Local Pair Attends Utah Parliament

Courtesy photo Cheryl Kettell and Linda Benson let the Alameda Sun shine on the Parliament of the World’s Religions in Salt Lake City.

Courteous. Warm. Kind. Respectful. 

These are the words Cheryl Kettell and Linda Benson used to describe the people they met in October at the Parliament of the World’s Religions in Salt Lake City. 

Benson singled out not the people who attended the parliament for special praise, but those who worked at the Holiday Inn Express. In order to better negotiate her way around the parliament Benson found it necessary to rent a power wheelchair. When the hotel employees delivered her chair, Benson had trouble getting the chair to make any turns unless she had her chariot at full throttle. 

When the hotel manager got wind of Benson’s dilemma, he stopped what he was doing, put all else aside and spent some 90 minutes getting the chair to work properly. “His compassion really touched me,” she said. 

Kettell is an American Indian who converted to Baha’i. She delights in the connection the parliament shares with her chosen faith. Kettell explained that the very first Parliament of the World’s Religions met in September 1893 at Chicago’s World Columbian Exposition, and that the first public mention of her faith was made at that very first parliament. 
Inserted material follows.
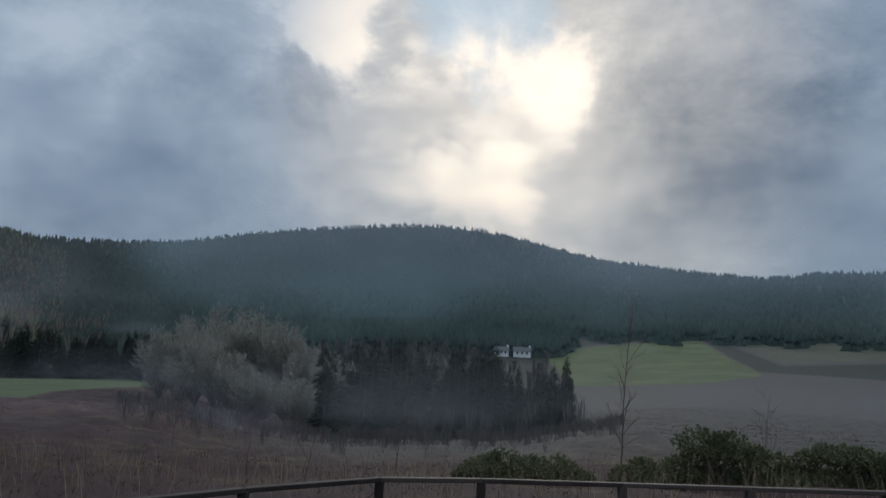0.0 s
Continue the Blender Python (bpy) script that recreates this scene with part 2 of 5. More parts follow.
OLIVEFIR = simple("olive_conifer_green", (0.050, 0.052, 0.034), (0.100, 0.095, 0.060), 0.02, 0.9, 0.3, 0.0, "island", 0.1)
FARFIR = simple("hill_conifer_green", (0.020, 0.034, 0.030), (0.033, 0.048, 0.039), 0.02, 0.9, 0.3, 0.0, "island", 0.1)
FIR_NEAR = simple("spruce_green", (0.075, 0.062, 0.048), (0.190, 0.150, 0.112), 0.5, 0.9, 4, 0.0, "island", 0.1)
LARCH = simple("bare_larch_brown", (0.105, 0.083, 0.073), (0.225, 0.180, 0.156), 0.02, 0.95, 0.3, 0.0, "island", 0.1)
ASHTREE = simple("grey_bare_twigs", (0.060, 0.055, 0.051), (0.160, 0.146, 0.132), 0.1, 0.95, 1.0, 0.0, "island", 0.1)
GREYTREE = simple("pale_bare_twigs", (0.19, 0.186, 0.162), (0.42, 0.40, 0.345), 0.1, 0.95, 1.0, 0.0, "island", 0.1)
WOOD = simple("weathered_timber", (0.020, 0.015, 0.013), (0.070, 0.056, 0.047), 2.5, 0.7, 45, 0.5)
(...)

On Sept. 23, 1893, Reverend Henry Jessup, a Presbyterian missionary living in Syria, delivered a paper to the Parliament. He shared his experiences in the Middle East. He quoted Bahá’u’lláh, the founder of the Baha’i faith, who said, “That all nations should become one in faith and all men as brothers; that the bonds of affection and unity between the sons of men should be strengthened; that diversity of religions should cease and differences of race be annulled.”

Jessup said that these words gave utterance to sentiments both noble and Christ-like.

While in Salt Lake City, Kettell had the privilege of meeting the local Baha’i community. 

Kettell and Benson witnessed several milestones at the Parliament. These included the first live-streamed Parliament with some 28,000 views, the largest number of programs with 1,800 presenters and the largest number of exhibitors and films. 

Visitors saw some of Mahatma Gandhi original documents in the cultural hall.

Maurine Pyle of the Carbondale, Ill., Interfaith Council pointed out that the Parliament included the first women’s assembly. “Women and young people under 30 made up more than 65 percent of participants at the Parliament and the majority of all emcees were women,” Pyle said.  

“It was the best experience of my life,” Kettell said.